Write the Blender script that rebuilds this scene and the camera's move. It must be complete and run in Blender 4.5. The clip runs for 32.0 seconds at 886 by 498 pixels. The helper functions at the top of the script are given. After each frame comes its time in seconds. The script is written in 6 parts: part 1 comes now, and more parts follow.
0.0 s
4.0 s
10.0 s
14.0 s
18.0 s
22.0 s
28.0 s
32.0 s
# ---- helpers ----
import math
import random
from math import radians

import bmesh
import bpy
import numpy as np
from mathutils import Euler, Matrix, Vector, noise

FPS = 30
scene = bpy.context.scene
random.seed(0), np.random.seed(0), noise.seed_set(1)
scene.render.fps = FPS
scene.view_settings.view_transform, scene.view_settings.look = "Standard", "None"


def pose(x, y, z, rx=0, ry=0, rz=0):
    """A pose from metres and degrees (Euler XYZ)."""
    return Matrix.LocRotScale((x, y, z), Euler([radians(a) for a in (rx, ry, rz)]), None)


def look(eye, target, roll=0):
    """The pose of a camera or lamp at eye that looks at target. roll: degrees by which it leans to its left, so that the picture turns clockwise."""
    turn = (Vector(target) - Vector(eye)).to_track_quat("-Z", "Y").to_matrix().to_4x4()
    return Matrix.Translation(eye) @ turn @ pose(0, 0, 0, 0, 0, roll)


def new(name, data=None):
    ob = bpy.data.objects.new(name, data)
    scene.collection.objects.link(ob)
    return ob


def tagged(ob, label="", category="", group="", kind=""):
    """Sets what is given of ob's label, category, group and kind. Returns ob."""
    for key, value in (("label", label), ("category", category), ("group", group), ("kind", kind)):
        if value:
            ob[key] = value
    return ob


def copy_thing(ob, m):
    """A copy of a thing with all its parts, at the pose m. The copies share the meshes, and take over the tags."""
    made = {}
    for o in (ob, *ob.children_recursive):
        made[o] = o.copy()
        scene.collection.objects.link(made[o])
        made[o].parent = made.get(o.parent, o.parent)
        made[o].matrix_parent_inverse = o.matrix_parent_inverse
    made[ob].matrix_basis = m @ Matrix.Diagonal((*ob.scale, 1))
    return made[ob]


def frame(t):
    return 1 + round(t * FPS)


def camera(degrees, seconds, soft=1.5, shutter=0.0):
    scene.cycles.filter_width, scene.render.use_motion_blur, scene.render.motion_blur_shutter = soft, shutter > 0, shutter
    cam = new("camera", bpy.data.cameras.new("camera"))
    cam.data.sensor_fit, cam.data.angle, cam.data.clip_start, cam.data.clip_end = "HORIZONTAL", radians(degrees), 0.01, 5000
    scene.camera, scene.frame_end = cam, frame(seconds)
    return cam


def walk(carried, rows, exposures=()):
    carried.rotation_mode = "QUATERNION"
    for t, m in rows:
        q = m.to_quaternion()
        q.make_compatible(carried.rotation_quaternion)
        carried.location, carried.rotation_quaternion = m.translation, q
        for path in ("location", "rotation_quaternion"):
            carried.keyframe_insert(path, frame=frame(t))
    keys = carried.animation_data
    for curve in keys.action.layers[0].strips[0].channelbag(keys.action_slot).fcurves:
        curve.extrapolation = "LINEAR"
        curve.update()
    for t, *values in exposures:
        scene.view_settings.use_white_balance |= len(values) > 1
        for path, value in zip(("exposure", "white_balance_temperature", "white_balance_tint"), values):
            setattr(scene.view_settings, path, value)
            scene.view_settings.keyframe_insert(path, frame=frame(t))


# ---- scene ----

════════

(GIVEN INSTRUCTION) The line containing "q.make_compatible(carried.rotation_quaternion)" opens the part, and the line containing "for path, value" closes it. Output that part exactly, with both, and only that.

(RIGHT ANSWER)
        q.make_compatible(carried.rotation_quaternion)
        carried.location, carried.rotation_quaternion = m.translation, q
        for path in ("location", "rotation_quaternion"):
            carried.keyframe_insert(path, frame=frame(t))
    keys = carried.animation_data
    for curve in keys.action.layers[0].strips[0].channelbag(keys.action_slot).fcurves:
        curve.extrapolation = "LINEAR"
        curve.update()
    for t, *values in exposures:
        scene.view_settings.use_white_balance |= len(values) > 1
        for path, value in zip(("exposure", "white_balance_temperature", "white_balance_tint"), values):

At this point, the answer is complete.